Mask_b_box errors

I have been extracting the bounding box from masks to give and train segment anything model, I have a 16 uint datatype image,masks are also 16 uint image.

class segmentationdataset(Dataset):
    def __init__(self, csv, augmentation =None, transform_image = None, transform_label = None,transform_bbox= None):
        self.df=pd.read_csv(csv)
        self.ids = self.df["file_ids"]
        self.transform_image = transform_image
        self.transform_label = transform_label
        self.transform_bbox = transform_bbox
        self.augmentation = augmentation
        
    def __getitem__(self,idx):
        image=np.array(Image.open("/kaggle/input/nucleus-data-c-elegans/nucleus_data/features/F"+self.ids[idx]))
        mask=np.array(Image.open("/kaggle/input/nucleus-data-c-elegans/nucleus_data/segmentation_maps/L"+self.ids[idx]))
        b_box=np.array(Image.open("/kaggle/input/nucleus-data-c-elegans/nucleus_data/segmentation_maps/L"+self.ids[idx]))
        if self.augmentation is not None:
            augmented=self.augmentation(image=image,mask=mask,b_box=b_box)
            image = augmented["image"]
            mask = augmented["mask"]
            b_box = augmented["b_box"]
            
        image = self.transform_image(image)
        mask = self.transform_label(mask)
        b_box = self.transform_bbox(b_box)
        b_box = np.array(b_box, dtype=np.uint8)  # Convert PIL Image to NumPy array
        b_box = torch.as_tensor(b_box)
        obj_ids = torch.unique(b_box)
        obj_ids = obj_ids[1:]
        b_boxes = b_box == obj_ids[:, None, None]
        boxes = masks_to_boxes(b_boxes)
        return image.float(), mask.float(), boxes.float()
    
    def __len__(self):
        return len(self.ids)
              

this is dataset class

here are data augmentation which , I am doing

full_dataset = segmentationdataset(csv = "file_ids.csv",
                                    augmentation =  Compose([
                                                            #GridDistortion(p=0.5),
                                                            Transpose(p=0.5),
                                                            VerticalFlip(p=0.5),
                                                            HorizontalFlip(p=0.5),
                                                            RandomRotate90(p=0.5),
                                                            ShiftScaleRotate(p=0.1),
                                                            OpticalDistortion(distort_limit=0.3, shift_limit=0.3, p=1),
                                                            ]),

                                    transform_image = transforms.Compose([ 
                                                                    
                                                                    transforms.ToPILImage(),
                                                                    ToTensor(),
                                                                    transforms.RandomApply([AddGaussianNoise( mean = 0.5,std= 0.05)], p=0.5)
                                                                ]),                                  
                                    transform_label = transforms.Compose([ 
                                                                                                      
                                                                    transforms.ToPILImage(),
                                                                    ToTensor(),

                                                                ]),
                                   transform_bbox = transforms.Compose([ 
                                                                                                      
                                                                    transforms.ToPILImage(),
                                                                    ToTensor()

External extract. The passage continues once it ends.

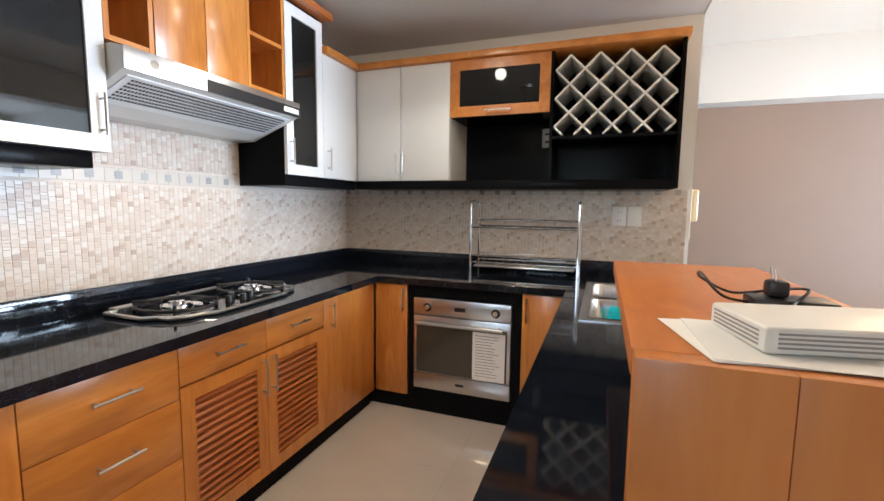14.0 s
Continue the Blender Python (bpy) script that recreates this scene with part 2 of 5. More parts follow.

                                                                ]))
train_batch_size = 32
train_size = int(0.8* len(full_dataset))  ## 80/20 split
test_size = len(full_dataset) - train_size
train_dataset, test_dataset = random_split(full_dataset, [train_size, test_size])

train_loader = DataLoader(dataset=train_dataset, batch_size=16, shuffle=True)
val_loader = DataLoader(dataset=test_dataset, batch_size= 4, shuffle = True)

print(len(train_loader), "batches ")
print(len(val_loader), " batches ")

for image, mask, bboxes in train_loader:
    # img_embed: (B, 256, 64, 64), gt2D: (B, 1, 256, 256), bboxes: (B, 4)
    print(f"{image.shape=}, {mask.shape=}, {bboxes.shape=}")
    break


When I tried to extract the shapes of the image, mask, and bounding_box ,I encountered this error. What does the error mean??

This is what my mask looks like!
Screenshot 2023-06-06 at 10.14.11 AM

thanks in advance

Based on the error message it seems the bounding boxes are empty for some samples (indicated by the shape [0, 4]) while other samples seem to contain a lot of bounding boxes (indicated by the shape [114, 4]). Your current data loading pipeline then tries to stack these tensors and fails.
The object detection tutorial might be helpful as it shows how the dataset is implemented and how a dict containing all needed data is returned.